21/ Garden Tree
The sloping garden outside our house is bordered by trees. They flourish so every couple of years
we have to get them lopped and trimmed.
One, a beech, has given special joy over the years. Before we moved in twenty years ago the
beech had already been regularly pollarded, and I continued the practice.
Pruning and sawing off top branches.
The effect was to create a sort of natural, knobbly, aerial platform. With the addition of a few bits of wood
this became a place where the children could play, or read, or retire to when
the entire world was wholly against them.
Trees bring great solace. Gerry
Adams talks about hugging trees during difficult days of the peace process in
N.Ireland.

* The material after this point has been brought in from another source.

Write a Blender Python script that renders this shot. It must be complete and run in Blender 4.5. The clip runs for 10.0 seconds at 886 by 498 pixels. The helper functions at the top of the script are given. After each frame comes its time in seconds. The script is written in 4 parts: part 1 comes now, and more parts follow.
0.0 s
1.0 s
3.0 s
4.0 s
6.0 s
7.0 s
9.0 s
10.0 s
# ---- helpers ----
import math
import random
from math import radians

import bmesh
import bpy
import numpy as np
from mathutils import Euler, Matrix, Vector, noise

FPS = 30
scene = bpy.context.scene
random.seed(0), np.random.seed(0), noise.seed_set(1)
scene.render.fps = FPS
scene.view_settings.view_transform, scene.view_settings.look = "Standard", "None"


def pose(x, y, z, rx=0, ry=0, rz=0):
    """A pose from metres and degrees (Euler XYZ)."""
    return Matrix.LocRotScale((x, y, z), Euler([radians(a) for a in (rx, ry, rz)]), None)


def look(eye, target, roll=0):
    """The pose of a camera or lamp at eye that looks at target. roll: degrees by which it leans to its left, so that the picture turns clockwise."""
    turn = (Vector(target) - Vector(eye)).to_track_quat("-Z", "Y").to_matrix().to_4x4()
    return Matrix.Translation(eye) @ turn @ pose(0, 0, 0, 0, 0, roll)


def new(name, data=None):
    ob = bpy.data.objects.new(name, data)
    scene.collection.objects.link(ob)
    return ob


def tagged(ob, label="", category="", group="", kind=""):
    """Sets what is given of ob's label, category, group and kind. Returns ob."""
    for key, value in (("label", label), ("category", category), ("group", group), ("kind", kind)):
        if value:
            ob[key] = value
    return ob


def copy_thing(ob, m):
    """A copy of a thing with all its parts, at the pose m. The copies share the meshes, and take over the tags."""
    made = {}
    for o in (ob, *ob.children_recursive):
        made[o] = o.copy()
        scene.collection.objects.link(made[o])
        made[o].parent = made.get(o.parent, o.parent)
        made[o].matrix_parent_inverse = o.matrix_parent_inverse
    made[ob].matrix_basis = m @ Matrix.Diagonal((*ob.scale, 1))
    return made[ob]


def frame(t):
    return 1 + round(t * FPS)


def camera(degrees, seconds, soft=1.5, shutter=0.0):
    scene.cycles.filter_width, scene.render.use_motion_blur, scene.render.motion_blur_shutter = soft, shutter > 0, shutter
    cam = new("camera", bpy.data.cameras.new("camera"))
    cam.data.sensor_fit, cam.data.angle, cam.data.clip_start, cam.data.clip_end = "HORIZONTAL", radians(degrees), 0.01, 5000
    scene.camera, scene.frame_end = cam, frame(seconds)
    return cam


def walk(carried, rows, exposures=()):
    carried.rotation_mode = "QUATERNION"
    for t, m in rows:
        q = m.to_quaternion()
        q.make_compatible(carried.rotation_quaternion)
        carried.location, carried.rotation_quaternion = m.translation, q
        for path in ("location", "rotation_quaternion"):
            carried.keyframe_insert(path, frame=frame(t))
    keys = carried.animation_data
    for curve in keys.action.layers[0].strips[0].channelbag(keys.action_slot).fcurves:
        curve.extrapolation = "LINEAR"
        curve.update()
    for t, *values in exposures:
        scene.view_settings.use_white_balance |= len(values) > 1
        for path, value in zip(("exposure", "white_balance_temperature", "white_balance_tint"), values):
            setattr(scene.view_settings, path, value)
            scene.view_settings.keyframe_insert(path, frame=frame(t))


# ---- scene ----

I have a great sympathy
with that. Trees endure. The oldest known, the Great Basin
bristlecone pine trees of California and Nevada are over five thousand years
old. (I know. I’ve just
checked. Marvels of the internet.)
More ancient than stone henge and the Egyptian pyramids, more ancient even than
New Grange when the western Sahara was still a fertile savannah. Not sure how old our garden tree
is. Older probably than the
foundation of our house. Older
certainly than the foundation of this tiny, nation state.

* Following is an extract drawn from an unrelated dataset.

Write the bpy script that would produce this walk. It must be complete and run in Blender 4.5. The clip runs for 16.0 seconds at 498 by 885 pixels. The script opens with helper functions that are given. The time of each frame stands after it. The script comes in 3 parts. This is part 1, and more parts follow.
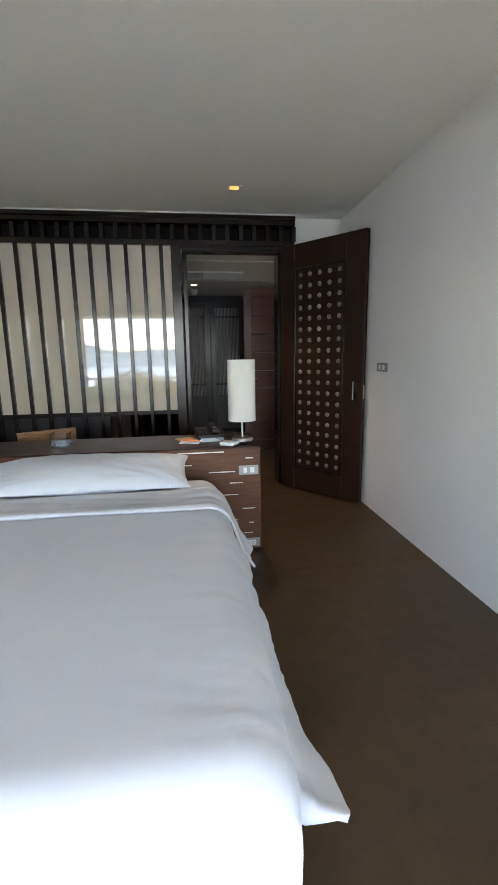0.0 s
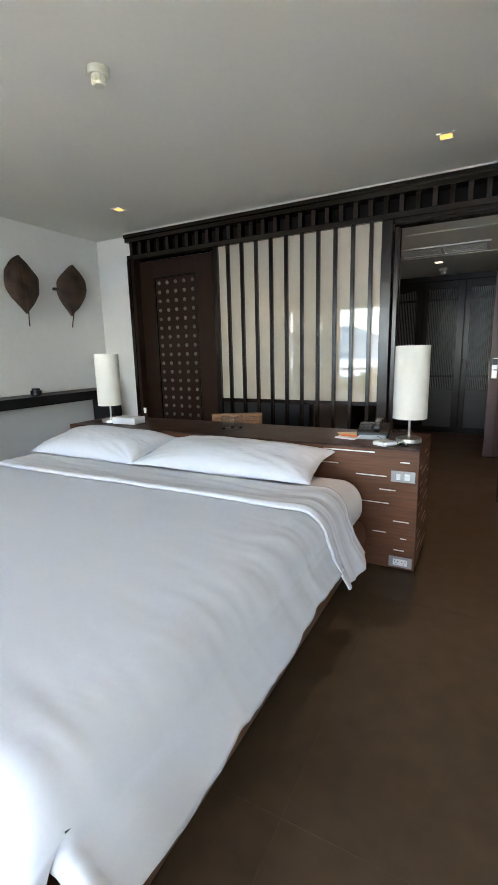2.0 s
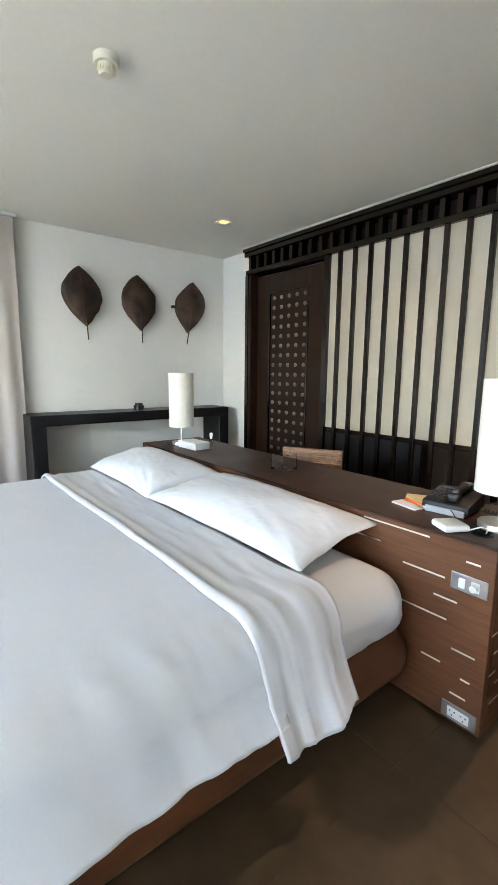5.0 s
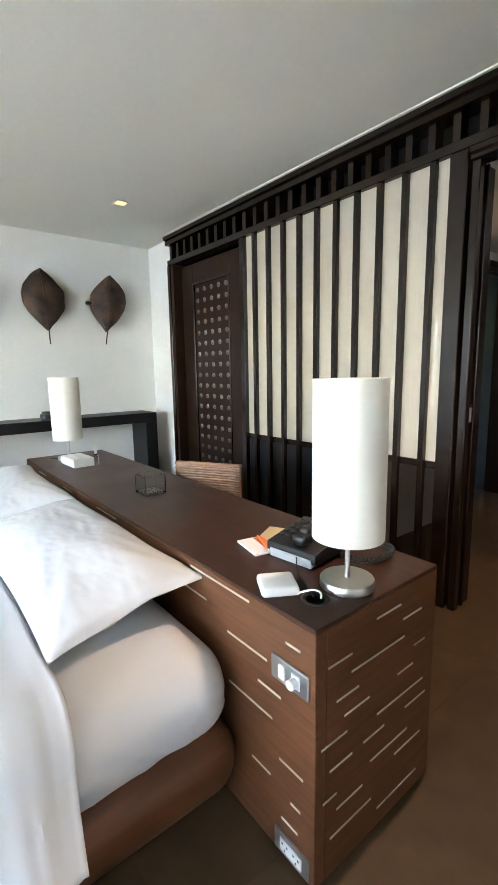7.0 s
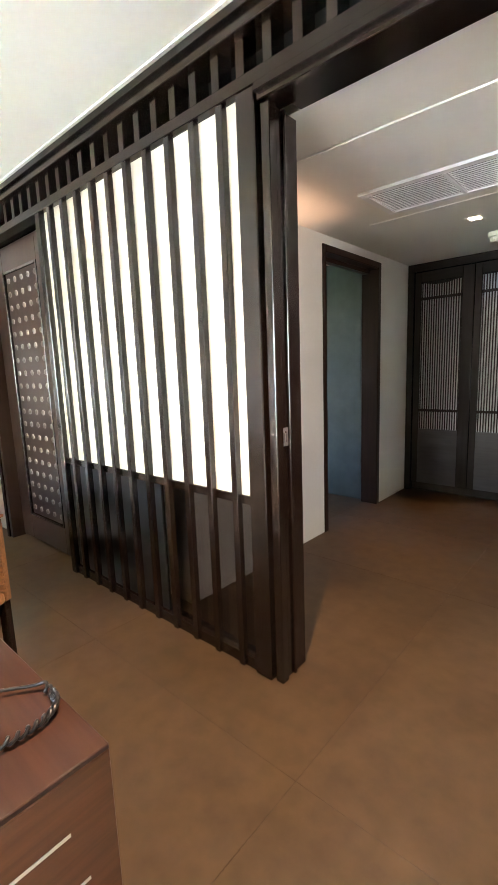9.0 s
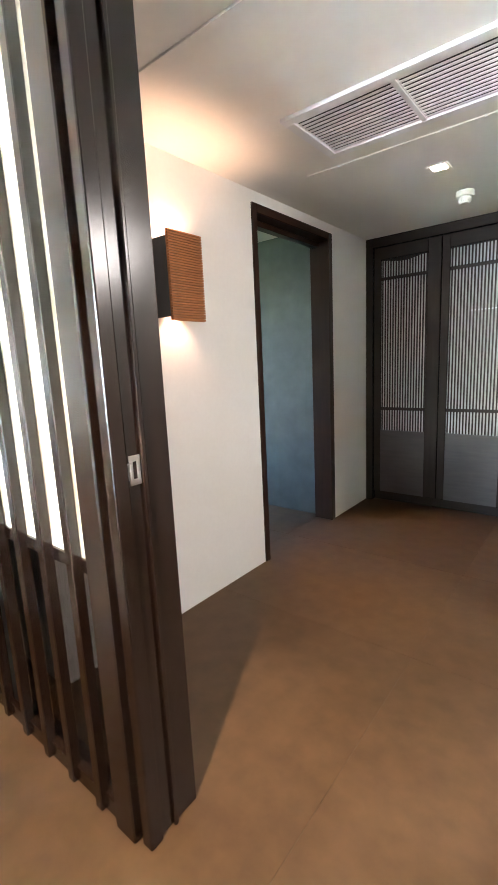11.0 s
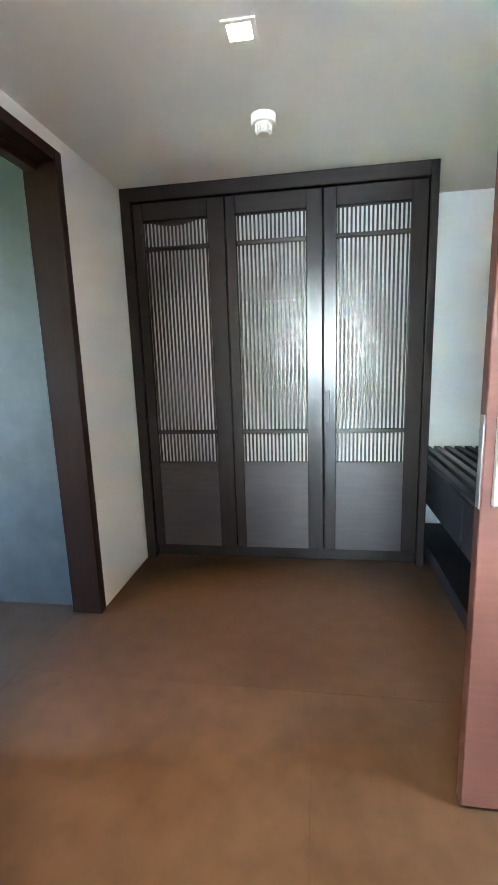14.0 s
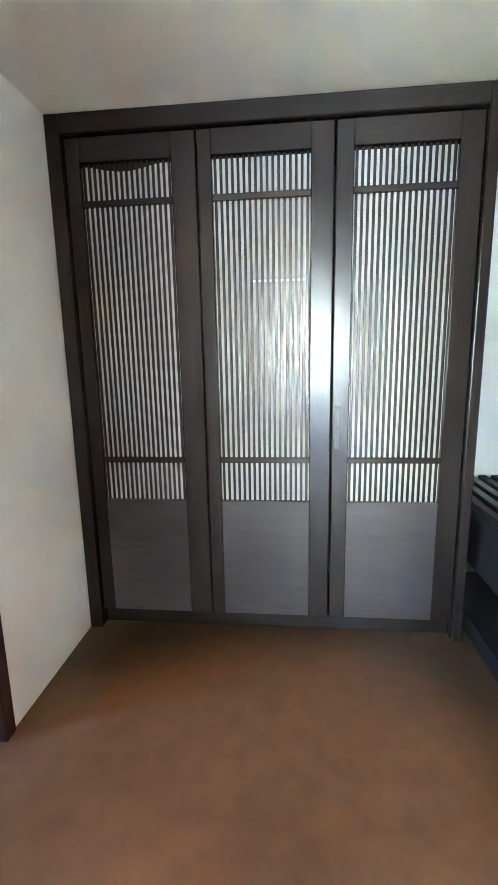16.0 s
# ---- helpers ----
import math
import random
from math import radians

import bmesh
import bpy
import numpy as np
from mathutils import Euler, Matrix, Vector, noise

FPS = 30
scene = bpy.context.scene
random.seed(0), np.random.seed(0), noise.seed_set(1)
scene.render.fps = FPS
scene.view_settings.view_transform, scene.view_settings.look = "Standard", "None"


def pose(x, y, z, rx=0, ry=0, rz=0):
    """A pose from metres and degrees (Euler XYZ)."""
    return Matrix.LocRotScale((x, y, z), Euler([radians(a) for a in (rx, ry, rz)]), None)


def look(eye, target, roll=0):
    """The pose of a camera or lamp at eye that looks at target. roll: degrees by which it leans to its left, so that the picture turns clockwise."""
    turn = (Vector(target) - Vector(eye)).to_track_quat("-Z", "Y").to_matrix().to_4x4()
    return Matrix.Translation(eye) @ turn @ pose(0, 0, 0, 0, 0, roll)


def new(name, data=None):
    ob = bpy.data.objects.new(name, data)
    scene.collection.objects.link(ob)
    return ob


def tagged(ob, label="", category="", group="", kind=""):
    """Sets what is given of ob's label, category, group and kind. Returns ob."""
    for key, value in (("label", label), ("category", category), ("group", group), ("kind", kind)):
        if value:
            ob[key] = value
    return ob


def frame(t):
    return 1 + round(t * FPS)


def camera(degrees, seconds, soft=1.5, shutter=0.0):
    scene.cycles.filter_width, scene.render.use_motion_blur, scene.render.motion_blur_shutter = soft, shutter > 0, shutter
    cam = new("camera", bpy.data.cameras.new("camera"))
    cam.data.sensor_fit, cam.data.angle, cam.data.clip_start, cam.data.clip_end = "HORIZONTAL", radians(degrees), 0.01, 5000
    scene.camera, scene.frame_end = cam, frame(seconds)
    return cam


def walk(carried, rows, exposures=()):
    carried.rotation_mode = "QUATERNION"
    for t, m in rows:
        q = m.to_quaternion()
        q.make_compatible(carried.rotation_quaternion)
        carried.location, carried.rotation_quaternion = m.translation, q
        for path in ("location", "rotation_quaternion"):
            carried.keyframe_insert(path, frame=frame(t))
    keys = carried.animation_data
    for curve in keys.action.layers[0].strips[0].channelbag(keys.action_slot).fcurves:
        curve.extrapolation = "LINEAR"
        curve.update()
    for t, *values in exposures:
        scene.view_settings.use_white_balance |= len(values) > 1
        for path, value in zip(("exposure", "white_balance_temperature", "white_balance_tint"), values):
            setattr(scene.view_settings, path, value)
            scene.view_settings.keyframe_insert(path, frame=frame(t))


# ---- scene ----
cam = camera(58.6, 16.0)
PATH = [
    (0, (0.247, 0.626, 1.36), (0.503, 2.574, 0.982), -0.9),
    (0.5, (0.43, 0.711, 1.34), (0.43, 2.672, 0.944), -0.5),
    (1, (0.587, 0.83, 1.334), (0.347, 2.775, 0.938), -1.3),
    (1.5, (0.812, 0.876, 1.327), (0.15, 2.722, 0.936), -1.5),
    (2, (1.018, 0.969, 1.321), (0.092, 2.697, 0.927), -1.4),
    (2.5, (1.129, 1.136, 1.32), (-0.029, 2.72, 0.934), -0.6),
    (3, (1.232, 1.28, 1.313), (-0.153, 2.674, 0.939), -1.2),
    (5.3, (1.338, 2.148, 1.37), (-0.229, 3.351, 1.058), 0.3),
    (5.5, (1.351, 2.256, 1.373), (-0.229, 3.44, 1.057), 0.0),
    (6, (1.356, 2.465, 1.353), (-0.226, 3.646, 1.035), 0.0),
    (6.5, (1.348, 2.676, 1.377), (-0.221, 3.873, 1.053), -0.1),
    (7, (1.37, 2.865, 1.369), (-0.172, 4.098, 1.048), -1.0),
    (7.5, (1.454, 3.087, 1.397), (-0.083, 4.326, 1.077), 0.2),
    (8, (1.494, 3.304, 1.383), (0.015, 4.612, 1.065), 0.2),
    (8.5, (1.445, 3.554, 1.396), (0.095, 4.996, 1.086), -1.7),
    (10.8, (1.18, 4.53, 1.374), (-0.08, 6.044, 1.028), -2.7),
    (11, (1.184, 4.598, 1.367), (-0.05, 6.132, 1.017), -2.7),
    (11.5, (1.136, 4.803, 1.358), (-0.041, 6.379, 0.997), -2.3),
    (12, (1.01, 4.988, 1.351), (0.022, 6.688, 0.983), -3.6),
    (12.5, (0.894, 5.179, 1.358), (0.053, 6.952, 0.973), -5.6),
    (13, (0.827, 5.412, 1.362), (0.038, 7.209, 0.975), -4.1),
    (13.5, (0.758, 5.614, 1.364), (0.15, 7.48, 0.98), -2.0),
    (14, (0.61, 5.793, 1.362), (0.308, 7.735, 0.991), -1.9),
    (14.5, (0.529, 5.983, 1.364), (0.304, 7.933, 0.979), -1.7),
    (15, (0.523, 6.196, 1.373), (0.309, 8.147, 0.989), -1.6),
    (15.5, (0.519, 6.374, 1.364), (0.325, 8.329, 0.987), -1.4),
    (16, (0.475, 6.575, 1.374), (0.28, 8.53, 0.998), -1.1),
]
EXPOSURES = [(0.0, 3.72, 6700, 16), (1.5, 3.9, 6700, 16), (3.0, 4.47, 6700, 15), (5.5, 4.6, 6700, 14), (6.5, 4.75, 6650, 14), (7.5, 5.3, 6650, 14),
             (8.5, 6.2, 6750, 14), (11.0, 7.3, 6350, 13), (12.5, 7.3, 6200, 12), (14.5, 8.05, 5950, 11), (16.0, 8.2, 5950, 11)]
walk(cam, [(t, look(eye, target, roll)) for t, eye, target, roll in PATH], EXPOSURES)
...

Different species of trees bring different atmospheres and feelings. I love the cool, smooth bark - a
fashionable grey - of our beech tree. It’s still in full green-leaf splendour at present. I can see it through the window bushed
out at the top due to the lack of my – or anyone’s - ministrations. Reverting. Displaying it’s strength. Growing Samson’s hair.
Shaking it’s roots. Preparing to quit the domesticating confines of the puny garden walls. The girth of it’s trunk is far larger than anyone's outstretched arms.
I hope to get out there soon to give it a hug.
I hope to get out there soon to give it a hug.